Alphabet grec

Alphabet grec – Getty images

Après avoir subi la réforme du collège, l’enseignement des langues classiques reprend des couleurs. Il faut dire que lorsque le latin et le grec sont proposés dans un établissement, les élèves répondent généralement présents. Dans le collège où enseigne Romain Vignest, professeur de latin à Paris et président de l’association des Professeurs de Lettres (APLettres), l’affluence est telle qu’il y a deux groupes de latinistes par niveau. Pourtant, pas de promotion à outrance. Le professeur présente simplement l’option aux 6èmes accompagné de quelques élèves de 3ème. Quant au grec, le cours proposé en 3ème compte une vingtaine d’élèves. Les effectifs s’y maintiennent malgré un horaire difficile sur l’heure du déjeuner. Constat positif également dans le lycée de l’académie de Créteil où exerce François Martin, professeur  de français, latin et grec et président de la Cnarela (Coordination Nationale des Associations Régionales des Enseignants de Langues Anciennes). Il y a un groupe de latin et de grec par niveau, dont 30 élèves en 2nde pour le latin. « Je me déplace sur mes heures personnelles dans les collèges en fin d’année pour inciter les élèves à poursuivre ou à débuter cette option au lycée. Ca demande du temps et de l’énergie mais ça finit par payer. Les petits frères et sœurs s’inscrivent à leur tour », reconnaît le professeur. Les motivations des élèves pour apprendre ces langues anciennes sont multiples.

Des lacunes à combler

D’après les professeurs interrogés, ils choisissent ces matières pour étudier la langue, la grammaire, le vocabulaire et l’histoire romaine ou grecque. Le latin, en tant que langue-mère du français, les aiderait notamment à mieux comprendre leur langue. « Lorsque j’exerçais à Créteil, les élèves se sont toujours montrés intéressés par le latin car on y faisait de la grammaire. Ils savaient que ça leur donnerait les bases qu’ils n’ont pas reçues en français au primaire », explique Hélène Brunel, professeur de latin dans le lycée de la légion d’honneur à Saint Denis, en région parisienne. Désormais, même si elle enseigne dans un établissement privilégié (il est réservé aux filles, petites-filles et arrières-petites-filles des membres de l’ordre de la légion d’honneur, de l’ordre national du mérite ou de médaillés militaires, ndlr), où l’uniforme est de mise et l’ambiance de travail studieuse, elle se heurte aussi aux difficultés d’apprentissage de ses lycéennes. « Mes élèves ont de la bonne volonté et j’ai noué avec elles une vraie relation de confiance qui vaut de l’or. Mais les mots sont souvent détachés de leur sens pour les élèves. Elles appliquent mécaniquement des recettes. Or le latin leur permet de compenser ces pertes de logique», poursuit Hélène Brunel.

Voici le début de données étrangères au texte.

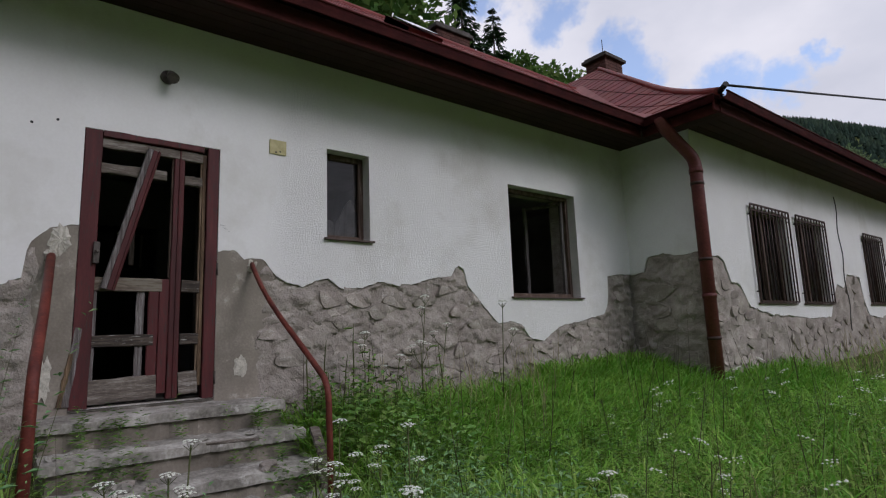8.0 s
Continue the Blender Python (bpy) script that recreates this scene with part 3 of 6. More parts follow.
wall_m = masonry("x", XW - 0.03, XW - 0.45, YL, YR, 0.3, 5.04, list(W_OPEN.values()), "wall_main", M_MORTAR, "white plastered wall with bare rubble stone showing below")
wall_w = masonry("x", WX - 0.03, WX - 0.45, YR + 0.45, YEND, 0.3, 5.04, list(G_OPEN.values()), "wall_wing", M_MORTAR, "white plastered wing wall with bare stone at its foot")
wall_r = masonry("y", YR + 0.03, YR + 0.45, XW - 0.45, WX - 0.03, 0.3, 5.04, [], "wall_return", M_MORTAR, "shaded return wall with bare grey stone courses")
wall_l = masonry("x", WX - 0.03, WX - 0.45, YBEG, YL - 0.45, 0.3, 5.04, [(-3.2, -2.0, 2.8, 4.18), (-0.3, 0.9, 2.8, 4.18)], "wall_left_wing", M_MORTAR, "white plastered wall of the other wing")
wall_lr = masonry("y", YL - 0.03, YL - 0.45, XW - 0.45, WX - 0.03, 0.3, 5.04, [], "wall_left_return", M_MORTAR, "white plastered return wall")
wall_b = masonry("x", XBACK, XBACK + 0.4, YBEG, YEND, 0.3, 5.04, [(WB0, WB1, WBZ0, WBZ1), (3.0, 4.2, 2.9, 4.2), (12.6, 13.7, 2.9, 4.2)], "wall_back", M_RENDER2, "plain plastered back wall")
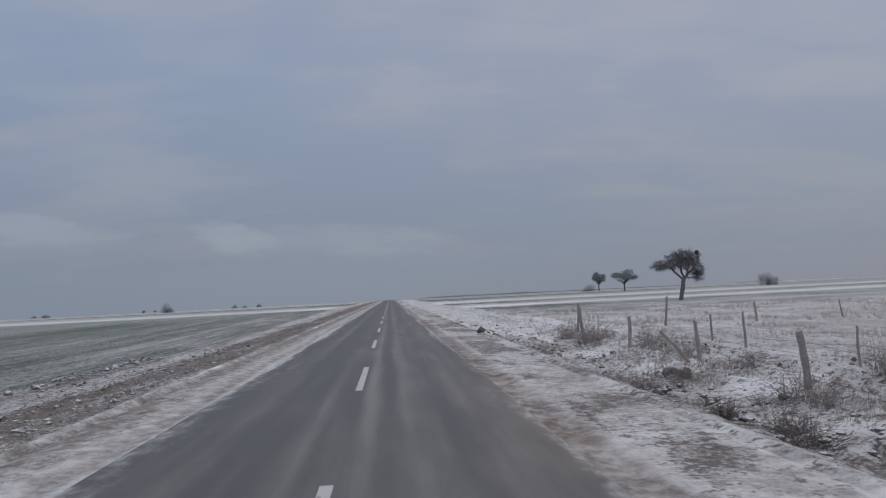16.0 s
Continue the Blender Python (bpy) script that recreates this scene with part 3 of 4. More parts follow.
    soil = np.where(sr > 0.5, np.interp(y, [0, 120, 200], [0.95, 0.9, 0.8]) * (1 - 0.5 * step(ax, 6.36, 6.5) * step(y, 190, 205)), soil)
    # packed snow on the shoulders goes over softly
    pack = np.where(R, np.interp(y, [0, 110, 150, 250, 300, 350, 362], [1.1, 1.1, 1.6, 1.8, 2.2, 1.8, 1.35]) * (1 - 0.35 * grain), np.interp(y, [0, 312, 338], [2.3, 2.2, 1.3]))
    on = (sl + sr) > 0.5
    soft = np.where(on, pack, soft)
    snow = np.where(on, 0.5 + (snow - 0.5) * pack / 0.62, snow)
    bankish = np.maximum(bank_l, ditch * step(y, 236, 256))
    soft = soft * (1 - bankish) + bankish * np.where(R, 0.30, 0.24)
    speck = np.maximum(grain, bank_l * np.interp(y, [0, 60, 140, 155, 182, 195, 262, 275, 420], [0.36, 0.40, 0.42, 0.62, 0.62, 0.42, 0.42, 0.50, 0.62]) * (0.5 + n4))
    speck = np.maximum(speck, 0.62 * R * step(x, 9, 11) * (1 - step(x, 24, 40)) * step(y, 292, 304) * (1 - step(y, 331, 336)))
    speck = np.maximum(speck, 0.55 * past * (1 - step(-x, 16, 28)) * (1 - step(y, 335, 350)))
    speck = np.maximum(speck, 0.62 * drilled * step(x, -24, -14))
    speck = np.maximum(speck, 0.52 * crisp * (1 - step(ax, 16, 30)))
    speck = np.maximum(speck, ditch * np.maximum(np.interp(y, [292, 304], [0.36, 0.60]) * step(y, 240, 258) * (1.15 - 0.75 * bump(x, 10.4, 1.9) * early), 0.45 * step(x, 9.0, 11.5) * step(n4, 0.42, 0.62)))
    speck = np.maximum(speck, (0.34 + 0.3 * (n2 - 0.5)) * step(ax, 10, 12) * (1 - step(ax, 26, 60)))
    speck = np.maximum(speck, 0.46 * pas * (1 - step(x, 40, 90)) * (1 - step(y, 430, 480)))
    speck = np.maximum(speck, 0.30 * sl * step(aw, 4.2, 4.6) * np.interp(y, [0, 250, 320, 335], [0.35, 0.5, 0.8, 1.6]))
    s0 = 0.10 * step(y, 286, 300)
    sand = R * step(ax - s0, 3.3, 3.45) * (1 - step(ax - 1.2 * s0, 3.85, 4.15)) * (1 - 0.62 * step(y, 286, 300)) * step(y, 254, 266) * (1 - step(y, 316, 330))
    snow = snow - (1.1 + 0.75 * step(y, 286, 300)) * sand
    wash = sr * np.maximum(1.6 * bump(y, 164, 9) * bump(ax, 4.9, 1.3), np.maximum(1.3 * bump(y, 362.5, 3.0) * bump(ax, 5.4, 0.9), 0.8 * bump(y, 306, 3.5) * bump(ax, 4.25, 0.6))) * step(n3, 0.35, 0.6)
    sand = np.maximum(np.maximum(sand, 0.9 * np.minimum(wash, 1)), 0.5 * track)
    snow = snow - 0.4 * wash
    gutter = R * step(ax, 3.34, 3.42) * (1 - step(ax, 3.66, 3.80)) * step(y, 118, 132) * (1 - step(y, 198, 214))
    snow, sand = snow - 1.3 * gutter, np.maximum(sand, 0.14 * gutter)
    streak = np.clip(step(ax, 3.2, 3.4) * (1 - step(ax, 9, 13)), 0, 1) * (1 - 0.85 * bankish)
    return np.clip(snow, -2.5, 4.0), np.clip(soil, 0, 1), streak, soft, np.clip(sand, 0, 1), np.clip(speck, 0, 1)


s_, so_, st_, sf_, sa_, sp_ = cover(gx, gy)
attribute(ground, "snow", s_)
attribute(ground, "soil", so_)
attribute(ground, "streak", st_)
attribute(ground, "soft", sf_)
attribute(ground, "sand", sa_)
attribute(ground, "speck", sp_)

# ---- road ----
HALF = 3.4
rx = np.concatenate([[-3.55], np.linspace(-HALF, HALF, 76), [3.55]])
ry = np.concatenate([np.arange(-120, 440, 0.5), 440 + np.cumsum(0.6 * 1.03 ** np.arange(115))])
ry = ry[ry < 1700]


def road_level(x, y):
    return rise(y) + 0.03 * (1 - (x / HALF) ** 2) - 0.10 * step(np.abs(x), 3.42, 3.5)


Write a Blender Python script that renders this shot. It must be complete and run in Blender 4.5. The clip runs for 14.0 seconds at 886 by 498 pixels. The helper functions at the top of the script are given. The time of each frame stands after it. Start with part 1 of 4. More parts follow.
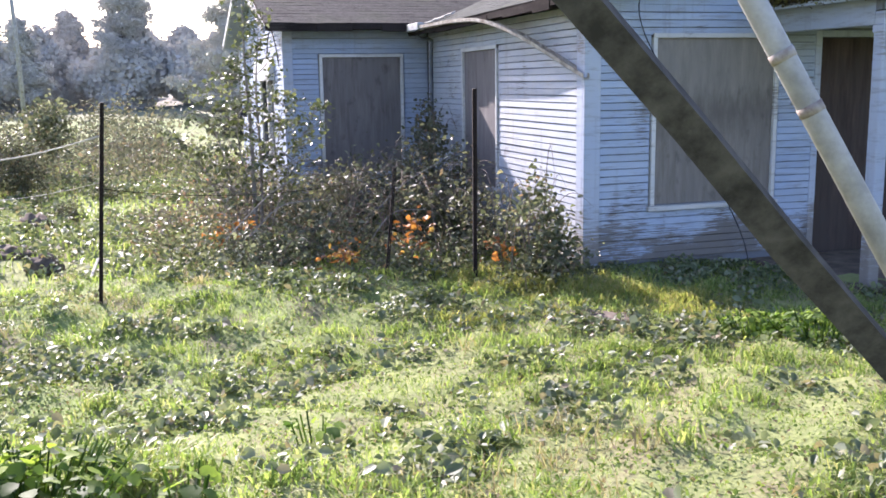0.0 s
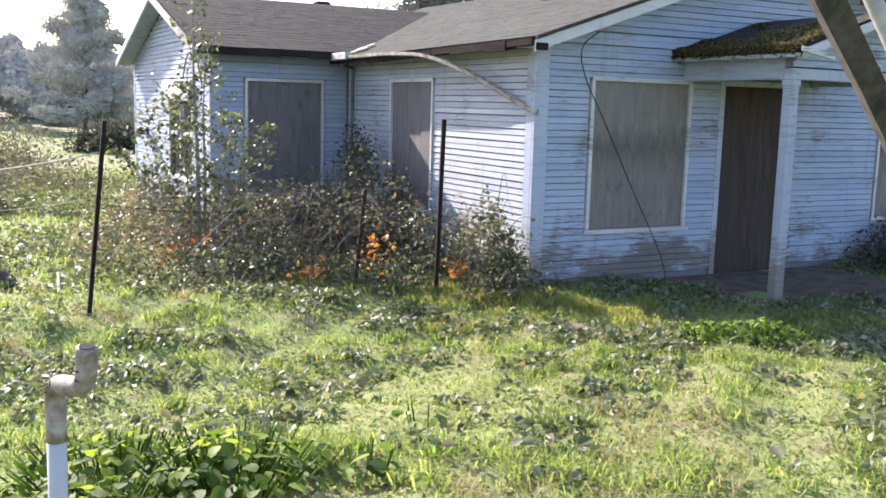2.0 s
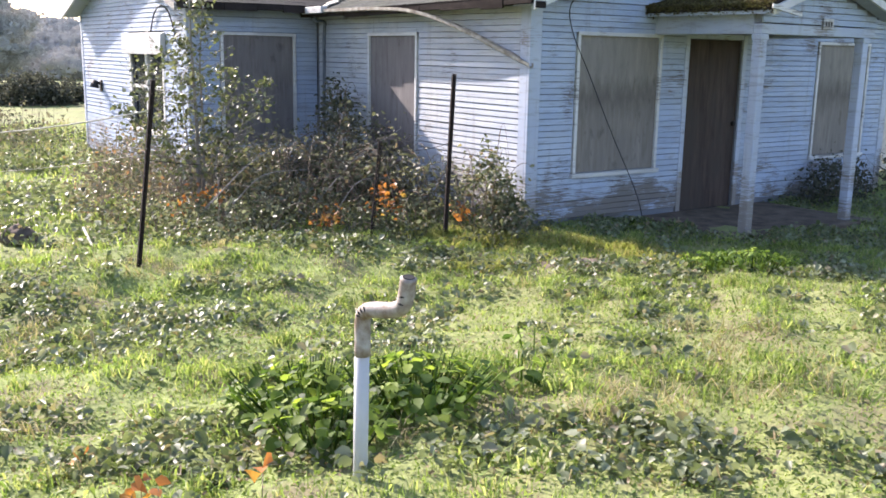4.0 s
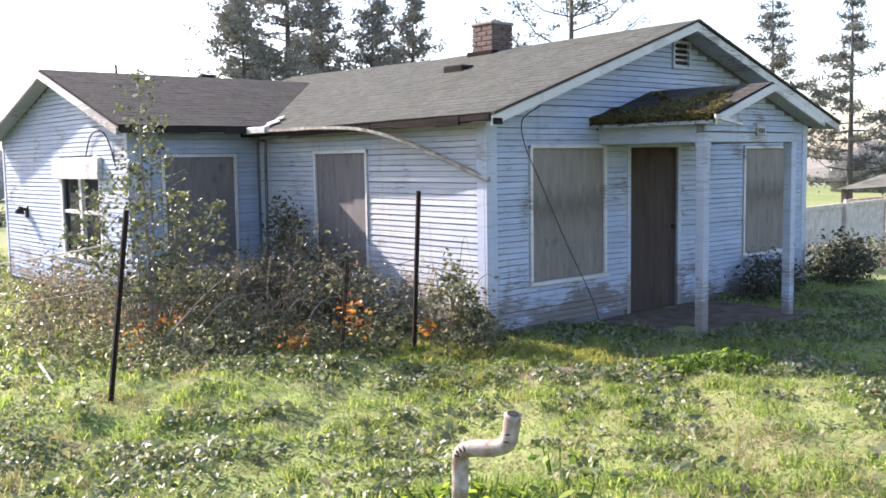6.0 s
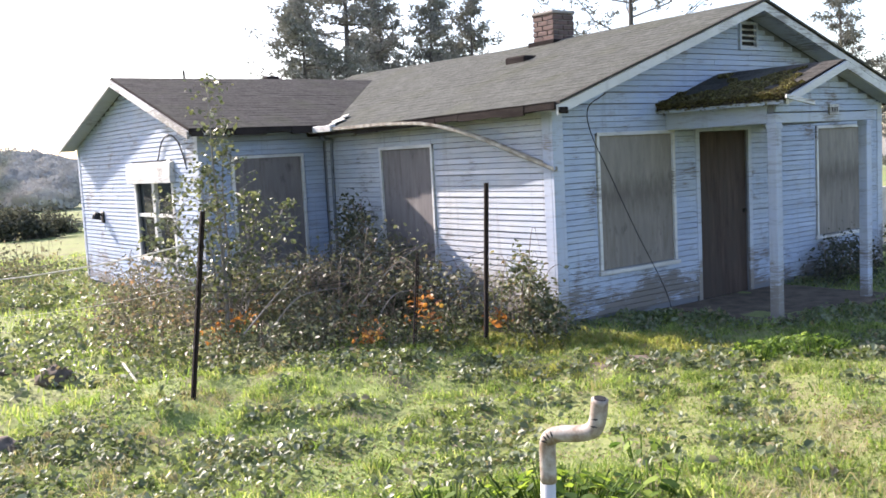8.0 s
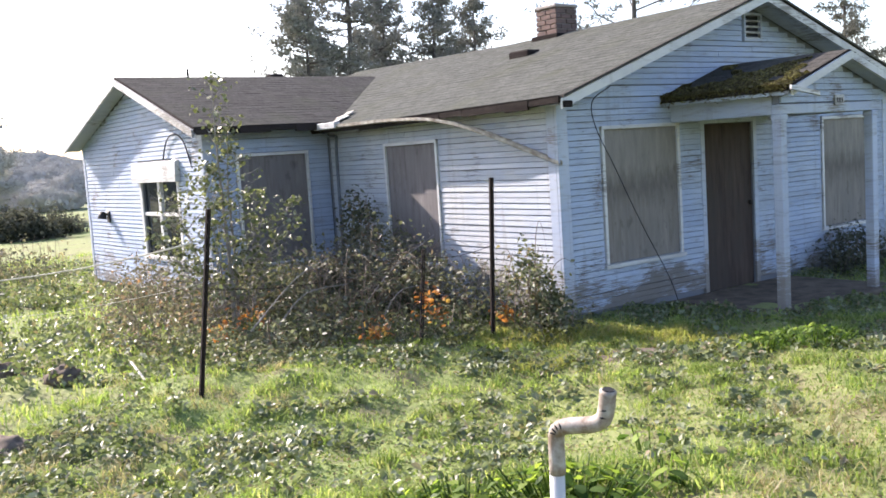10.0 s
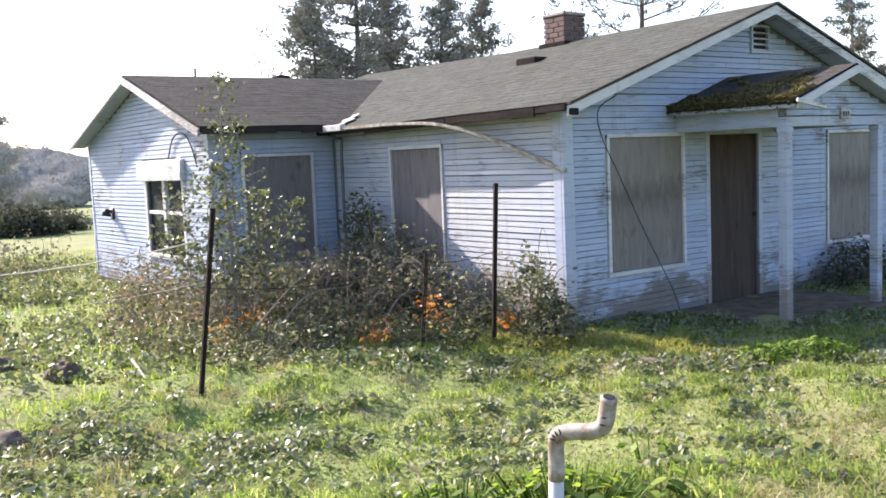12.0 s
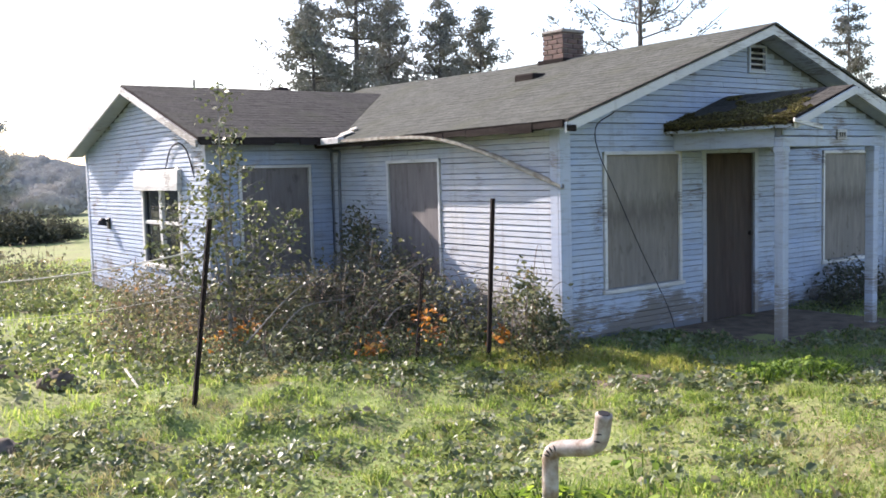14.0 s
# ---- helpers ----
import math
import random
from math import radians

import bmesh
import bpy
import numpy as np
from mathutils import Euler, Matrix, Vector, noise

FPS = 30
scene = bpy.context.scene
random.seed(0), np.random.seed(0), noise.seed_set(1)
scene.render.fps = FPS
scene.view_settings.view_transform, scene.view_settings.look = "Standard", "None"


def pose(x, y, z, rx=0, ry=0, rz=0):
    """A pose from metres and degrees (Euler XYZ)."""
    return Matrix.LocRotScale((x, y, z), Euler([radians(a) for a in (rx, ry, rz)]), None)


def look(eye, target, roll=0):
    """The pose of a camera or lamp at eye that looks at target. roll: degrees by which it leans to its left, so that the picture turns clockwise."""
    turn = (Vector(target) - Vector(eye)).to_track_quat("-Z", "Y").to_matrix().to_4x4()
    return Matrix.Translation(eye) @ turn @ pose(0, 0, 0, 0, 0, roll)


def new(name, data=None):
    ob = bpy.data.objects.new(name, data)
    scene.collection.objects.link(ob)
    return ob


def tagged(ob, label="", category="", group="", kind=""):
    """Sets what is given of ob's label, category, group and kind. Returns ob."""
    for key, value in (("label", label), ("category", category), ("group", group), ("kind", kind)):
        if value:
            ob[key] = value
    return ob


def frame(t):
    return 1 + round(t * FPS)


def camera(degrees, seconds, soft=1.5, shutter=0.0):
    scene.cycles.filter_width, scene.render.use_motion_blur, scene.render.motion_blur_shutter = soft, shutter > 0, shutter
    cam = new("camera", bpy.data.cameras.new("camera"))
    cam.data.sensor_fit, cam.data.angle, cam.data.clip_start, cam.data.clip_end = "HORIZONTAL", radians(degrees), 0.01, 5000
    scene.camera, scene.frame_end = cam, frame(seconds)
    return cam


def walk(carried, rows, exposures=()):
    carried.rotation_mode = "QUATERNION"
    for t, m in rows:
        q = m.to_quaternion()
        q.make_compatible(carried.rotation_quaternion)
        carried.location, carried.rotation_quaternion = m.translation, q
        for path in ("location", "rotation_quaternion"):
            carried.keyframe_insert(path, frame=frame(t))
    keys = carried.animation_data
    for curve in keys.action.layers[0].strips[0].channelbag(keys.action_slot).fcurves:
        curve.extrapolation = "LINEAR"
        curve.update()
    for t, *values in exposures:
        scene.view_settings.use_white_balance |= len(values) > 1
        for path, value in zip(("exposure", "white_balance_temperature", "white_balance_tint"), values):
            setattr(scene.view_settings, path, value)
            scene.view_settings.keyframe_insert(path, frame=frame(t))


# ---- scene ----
cam = camera(50.1, 14.0, soft=1.7)
PATH = [
    (0, (-3.609, -7.371, 1.687), (-3.018, -5.492, 1.339), -0.9),
    (0.5, (-3.939, -7.414, 1.673), (-3.461, -5.513, 1.275), 1.3),
    (0.6, (-4.034, -7.424, 1.655), (-3.561, -5.513, 1.299), 2.9),
    (1, (-4.33, -7.427, 1.699), (-3.817, -5.515, 1.418), 0.6),
    (1.5, (-4.68, -7.48, 1.721), (-3.807, -5.7, 1.456), 0.1),
    (2, (-4.977, -7.503, 1.737), (-4.041, -5.761, 1.441), 1.5),
    (2.3, (-5.196, -7.486, 1.744), (-4.281, -5.772, 1.269), 0.4),
    (2.5, (-5.357, -7.526, 1.75), (-4.499, -5.756, 1.389), 0.9),
    (2.6, (-5.434, -7.551, 1.744), (-4.546, -5.79, 1.415), 1.2),
    (4.8, (-6.543, -7.415, 1.85), (-5.384, -5.846, 1.408), 0.5),
    (5, (-6.584, -7.382, 1.852), (-5.501, -5.745, 1.472), -0.6),
    (5.5, (-6.661, -7.204, 1.901), (-5.385, -5.67, 1.761), -1.1),
    (6, (-6.762, -7.093, 1.917), (-5.457, -5.588, 1.73), -0.9),
    (6.5, (-6.828, -7.063, 1.909), (-5.626, -5.479, 1.697), 0.6),
    (7, (-6.838, -7.066, 1.909), (-5.662, -5.46, 1.71), -1.0),
    (7.5, (-6.828, -7.069, 1.904), (-5.644, -5.467, 1.728), -2.4),
    (8, (-6.828, -7.075, 1.904), (-5.627, -5.487, 1.709), -3.0),
    (8.5, (-6.833, -7.076, 1.903), (-5.642, -5.485, 1.686), -4.2),
    (9, (-6.836, -7.077, 1.902), (-5.649, -5.48, 1.703), -3.6),
    (9.2, (-6.845, -7.087, 1.904), (-5.653, -5.494, 1.698), -3.7),
    (11.3, (-6.811, -7.05, 1.877), (-5.629, -5.447, 1.693), -3.3),
    (11.5, (-6.838, -7.07, 1.891), (-5.651, -5.47, 1.714), -2.8),
    (12, (-6.84, -7.074, 1.889), (-5.652, -5.476, 1.698), -2.4),
    (12.5, (-6.841, -7.069, 1.89), (-5.656, -5.47, 1.695), -2.2),
    (13, (-6.838, -7.068, 1.888), (-5.654, -5.469, 1.685), -2.3),
    (13.5, (-6.844, -7.075, 1.888), (-5.644, -5.484, 1.72), -2.3),
    (14, (-6.845, -7.072, 1.888), (-5.648, -5.479, 1.727), -1.5),
]
walk(cam, [(t, look(eye, target, roll)) for t, eye, target, roll in PATH],
     [(0, 1.55, 6100, 27), (1.0, 1.55, 6200, 26), (1.5, 1.48, 6300, 24), (2.5, 1.53, 6450, 21), (5, 1.50, 6450, 23), (5.5, 1.58, 6450, 23), (6.5, 1.49, 6500, 22), (9, 1.47, 6500, 21), (12, 1.45, 6500, 21), (13, 1.45, 6500, 21), (14, 1.30, 6500, 21)])

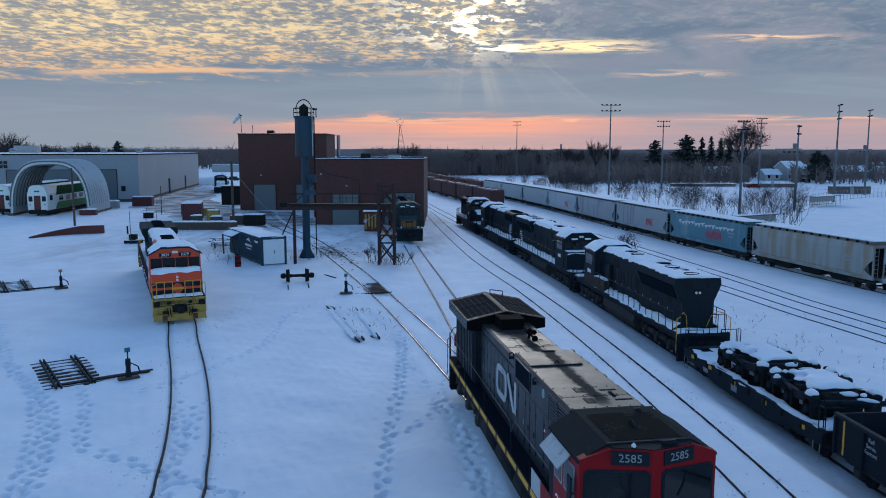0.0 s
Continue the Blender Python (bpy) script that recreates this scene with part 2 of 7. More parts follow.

Un moment de plaisir gratifiant

Autre atout qui séduit les élèves, les précieux points que ces options peuvent apporter pour le bac et la mention. Celles-ci comportent un coefficient 3 contre 2 pour les autres options. « La spécialité latin n’est proposée qu’aux terminales littéraires. Mais dans notre lycée, presque aucun élève de L ne fait du latin. Ils viennent globalement des séries S et ES. Il y a une rigueur et une logique qui leur conviennent bien.  Et puis, ils savent que ça rapporte beaucoup de points au bac. Il suffit d’analyser, à l’oral, un texte écrit étudié en classe. La moyenne nationale à l’oral du bac pour l’option latin est de 15/20 », confie Pascale Barillot, professeur de latin en terminale dans un lycée de Pontoise. Avec la réforme du baccalauréat, le grec et le latin seront les deux seules options à rapporter des points bonus, comme l’a affirmé Jean-Michel Blanquer, le ministre de l’Education Nationale.
Les élèves choisissant ces options se montrent généralement curieux et motivés malgré les préjugés. « Le latin, c’est une bouffée d’oxygène par rapport aux classes de français qu’on a, et qui sont plus agitées. De toute façon, ça doit être un moment de plaisir, tout en restant exigeant, sinon on perd les élèves qui peuvent arrêter l’option à chaque fin d’année », précise Pascale Barillot. Ainsi, les professeurs de langues anciennes ne souffrent pas d’un désamour des élèves pour leur matière mais plutôt des répercussions de la réforme du collège et des baisses de moyens.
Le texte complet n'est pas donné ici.